*Exercise description*.
Reproduce, character for character, the lines below from the first through the one with "moist potting soil". Leave pictures out.

#### Supplied data

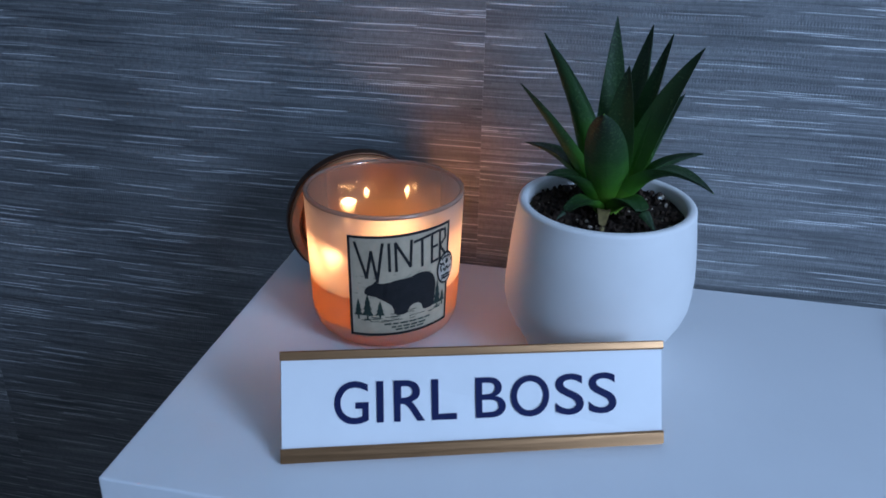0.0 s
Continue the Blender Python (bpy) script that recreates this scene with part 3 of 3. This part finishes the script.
# ---- potted succulent ----
PX, PY = 0.2394, -0.0980
pot = empty("plant_pot", pose(PX, PY, TOP), "round matt white ceramic plant pot on the desk", "plant pot")
K = 0.965
prof = [(0.0, 0.0), (0.0395, 0.0)] + arc(0.0395, 0.003, 0.003, -90, -30, 3)[1:] + [(0.0460, 0.0095), (0.0522, 0.0185), (0.0574, 0.0285), (0.0600, 0.0370), (0.0604, 0.0460), (0.0600, 0.0580), (0.0588, 0.0720), (0.0572, 0.0860), (0.0558, 0.0955)]
prof += [(0.0490, 0.0955), (0.0490, 0.0900), (0.0500, 0.0700), (0.0450, 0.0200), (0, 0.0150)]
bm = lathe([(r * K, z) for r, z in prof], 112)
for v in bm.verts:
    # thrown by hand: the foot sits a little off centre
    v.co.x -= 0.0028 * max(0.0, 1 - v.co.z / 0.060)
part("pot_body", bm, POT_WHITE, pot)
lip = arc(0.0530, 0.0985, 0.0026, 0, 90, 5) + arc(0.0520, 0.0985, 0.0026, 90, 180, 5)
part("rim", lathe([(r * K, z) for r, z in [(0.05585, 0.0953)] + lip + [(0.04895, 0.0953)]], 112, closed=True), POT_WHITE, pot, "smooth rounded rim")

SOIL_Z = 0.0945
bm = bmesh.new()
rng = random.Random(11)
rings = [[bm.verts.new((0, 0, SOIL_Z))]]
for k in range(1, 15):
    r = 0.0474 * k / 14
    rings.append([bm.verts.new((r * math.cos(a), r * math.sin(a), SOIL_Z + 0.0012 * rng.uniform(-1, 1) - 0.002 * (k / 14) ** 3)) for a in (2 * math.pi * i / 48 for i in range(48))])
for i in range(48):
    bm.faces.new((rings[0][0], rings[1][i], rings[1][(i + 1) % 48]))
for a, b in zip(rings[1:], rings[2:]):
    for i in range(48):
        bm.faces.new((a[i], b[i], b[(i + 1) % 48], a[(i + 1) % 48]))
soil = new("soil", mesh_of("soil", bm, SOIL, 0))
soil.matrix_world = pose(PX, PY, TOP)
tagged(soil, "dark moist potting soil with pale grit in the pot", "soil", kind="stuff")


def pebbles(name, mat, count, size, seed, label):
    r = random.Random(seed)
    bm = bmesh.new()
    for _ in range(count):
        d, a, s = 0.0445 * math.sqrt(r.random()), r.uniform(0, 6.283), r.uniform(0.5, 1.0) * size
        q = Euler((r.uniform(0, 3), r.uniform(0, 3), r.uniform(0, 3))).to_matrix().to_4x4()
        m = Matrix.Translation((d * math.cos(a), d * math.sin(a), SOIL_Z + s * 0.25)) @ q @ Matrix.Diagonal((s, s * r.uniform(0.5, 1), s * r.uniform(0.3, 0.7), 1))
        bmesh.ops.create_icosphere(bm, subdivisions=1, radius=1, matrix=m)
    ob = new(name, mesh_of(name, bm, mat, 0))
    ob.parent = soil
    return tagged(ob, label, kind="stuff")


pebbles("soil_clods", PEAT, 260, 0.0030, 3, "crumbs of dark soil")
pebbles("grit", GRIT, 42, 0.0019, 8, "pale grit")

plant = empty("succulent", pose(PX, PY, TOP + SOIL_Z), "green spiky rosette succulent with speckled pointed leaves", "plant")


def leaf(tip, width, base=(0, 0, 0), sag=0.25, up=None, blunt=0.0, thick=0.32, mat=None, name="leaf", n=18):
    """A tapering fleshy leaf from near the rosette's heart to its tip, hollowed on the upper face."""
    tip, base = Vector(tip), Vector(base)
    reach = tip - base
    flat = Vector((reach.x, reach.y, 0))
    # the leaf leaves the heart steeply and bends outward
    ctrl = base + reach * 0.45 + Vector((0, 0, sag * flat.length)) - flat * 0.12
    bm = bmesh.new()
    uvl = bm.loops.layers.uv.new("along")
    rows, ks = [], []
    m = 12
    for i in range(n + 1):
        t = i / n
        p = base * (1 - t) ** 2 + ctrl * 2 * t * (1 - t) + tip * t * t
        d = ((ctrl - base) * (1 - t) + (tip - ctrl) * t).normalized()
        upv = Vector(up) if up else -flat.normalized() + Vector((0, 0, 0.5))
        side = d.cross(upv).normalized()
        nor = side.cross(d).normalized()
        prof_w = (0.62 + 0.38 * math.sin(min(1, t / 0.38) * math.pi / 2)) * (1 - max(0, (t - 0.30) / 0.70) ** (1.55 + 3 * blunt)) ** (0.85 - 0.3 * blunt)
        w = max(width * 0.5 * prof_w, 0.00025)
        h = w * thick * (1.25 - 0.35 * t) + 0.0004
        ring = []
        for k in range(m):
            a = 2 * math.pi * k / m
            c, s = math.cos(a), math.sin(a)
            y = (s * h * (0.35 if s > 0 else 1.15)) + 0.28 * w * (c * c) - 0.10 * w
            ring.append(bm.verts.new(p + side * (c * w) + nor * y))
        rows.append(ring)
    for i, (a, b) in enumerate(zip(rows, rows[1:])):
        for k in range(m):
            f = bm.faces.new((a[k], a[(k + 1) % m], b[(k + 1) % m], b[k]))
            for lp, (kk, tt) in zip(f.loops, ((k, i), (k + 1, i), (k + 1, i + 1), (k, i + 1))):
                lp[uvl].uv = (kk / m, tt / n)
    bm.faces.new(rows[0][::-1])
    bm.faces.new(rows[-1])
    return part(name, bm, mat or LEAF, plant, smooth=60)


def at(x, y, z):
    return (x - PX, y - PY, z - TOP - SOIL_Z)


HEART = [
    # tip, width, base, sag, up, blunt
    ((0.2345, -0.076, 0.956), 0.0190, (-0.001, 0.006, 0.012), 0.1, (0.1, -1, 0.2), 0),
    ((0.256, -0.052, 0.948), 0.0250, (0.004, 0.008, 0.010), 0.1, (-0.9, -0.8, 0.1), 0),
    ((0.2440, -0.098, 0.933), 0.0235, (0.002, 0.001, 0.010), 0.1, (-0.5, -1, 0.2), 0),
    ((0.266, -0.098, 0.952), 0.0165, (0.006, 0.000, 0.010), 0.1, (-0.8, -0.8, 0.2), 0),
    ((0.2825, -0.111, 0.948), 0.0180, (0.007, -0.003, 0.008), 0.30, (-0.65, -0.9, 0.2), 0),
    ((0.279, -0.066, 0.911), 0.0190, (0.008, 0.004, 0.007), 0.15, None, 0),
    ((0.1935, -0.080, 0.945), 0.0190, (-0.004, 0.006, 0.010), 0.15, (0.8, 0.7, 0.3), 0),
    ((0.1995, -0.061, 0.932), 0.0255, (-0.004, 0.001, 0.010), 0.13, (0.8, 0.7, 0.3), 0),
    ((0.182, -0.088, 0.916), 0.0165, (-0.006, 0.000, 0.008), 0.05, (0.8, 0.6, 0.5), 0),
    ((0.186, -0.077, 0.876), 0.0190, (-0.006, 0.003, 0.006), 0.35, None, 0),
    ((0.294, -0.149, 0.880), 0.0185, (0.006, -0.003, 0.004), 0.50, None, 0),
    ((0.291, -0.102, 0.886), 0.0190, (0.007, 0.000, 0.005), 0.35, None, 0),
    ((0.2330, -0.153, 0.9195), 0.0255, (-0.001, -0.004, 0.008), 0.05, (0.1, 1, 0.2), 0.45),
    ((0.203, -0.122, 0.872), 0.0185, (-0.005, -0.003, 0.006), 0.40, None, 0),
    ((0.268, -0.135, 0.848), 0.0165, (0.004, -0.006, 0.004), 0.55, None, 0),
    ((0.212, -0.131, 0.849), 0.0140, (-0.004, -0.006, 0.003), 0.45, None, 0),
]
for tip, width, base, sag, up, blunt in HEART:
    leaf(at(*tip), width, base, sag, up, blunt)
leaf(at(0.238, -0.139, 0.8425), 0.0080, (-0.001, -0.008, 0.001), 0.4, mat=STRAW, name="dry_leaf")
part("stem", lathe([(0, -0.004), (0.0075, -0.004), (0.0085, 0.004), (0.0080, 0.011), (0, 0.014)], 20), LEAF, plant)
rng = random.Random(21)
for x, y, z, r in ((0.2700, -0.1000, 0.8725, 0.0017), (0.2685, -0.1210, 0.8640, 0.0012), (0.2790, -0.1070, 0.8740, 0.0010)):
    bm = bmesh.new()
    bmesh.ops.create_icosphere(bm, subdivisions=2, radius=r)
    for v in bm.verts:
        v.co *= rng.uniform(0.75, 1.2)
        v.co.z *= 0.6
    part("perlite_fleck", bm, PERLITE, plant, "pale fleck of perlite", m=pose(*at(x, y, z)), smooth=0)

########

*Output for this exercise*.
0.0 s
Continue the Blender Python (bpy) script that recreates this scene with part 3 of 3. This part finishes the script.
# ---- potted succulent ----
PX, PY = 0.2394, -0.0980
pot = empty("plant_pot", pose(PX, PY, TOP), "round matt white ceramic plant pot on the desk", "plant pot")
K = 0.965
prof = [(0.0, 0.0), (0.0395, 0.0)] + arc(0.0395, 0.003, 0.003, -90, -30, 3)[1:] + [(0.0460, 0.0095), (0.0522, 0.0185), (0.0574, 0.0285), (0.0600, 0.0370), (0.0604, 0.0460), (0.0600, 0.0580), (0.0588, 0.0720), (0.0572, 0.0860), (0.0558, 0.0955)]
prof += [(0.0490, 0.0955), (0.0490, 0.0900), (0.0500, 0.0700), (0.0450, 0.0200), (0, 0.0150)]
bm = lathe([(r * K, z) for r, z in prof], 112)
for v in bm.verts:
    # thrown by hand: the foot sits a little off centre
    v.co.x -= 0.0028 * max(0.0, 1 - v.co.z / 0.060)
part("pot_body", bm, POT_WHITE, pot)
lip = arc(0.0530, 0.0985, 0.0026, 0, 90, 5) + arc(0.0520, 0.0985, 0.0026, 90, 180, 5)
part("rim", lathe([(r * K, z) for r, z in [(0.05585, 0.0953)] + lip + [(0.04895, 0.0953)]], 112, closed=True), POT_WHITE, pot, "smooth rounded rim")

SOIL_Z = 0.0945
bm = bmesh.new()
rng = random.Random(11)
rings = [[bm.verts.new((0, 0, SOIL_Z))]]
for k in range(1, 15):
    r = 0.0474 * k / 14
    rings.append([bm.verts.new((r * math.cos(a), r * math.sin(a), SOIL_Z + 0.0012 * rng.uniform(-1, 1) - 0.002 * (k / 14) ** 3)) for a in (2 * math.pi * i / 48 for i in range(48))])
for i in range(48):
    bm.faces.new((rings[0][0], rings[1][i], rings[1][(i + 1) % 48]))
for a, b in zip(rings[1:], rings[2:]):
    for i in range(48):
        bm.faces.new((a[i], b[i], b[(i + 1) % 48], a[(i + 1) % 48]))
soil = new("soil", mesh_of("soil", bm, SOIL, 0))
soil.matrix_world = pose(PX, PY, TOP)
tagged(soil, "dark moist potting soil with pale grit in the pot", "soil", kind="stuff")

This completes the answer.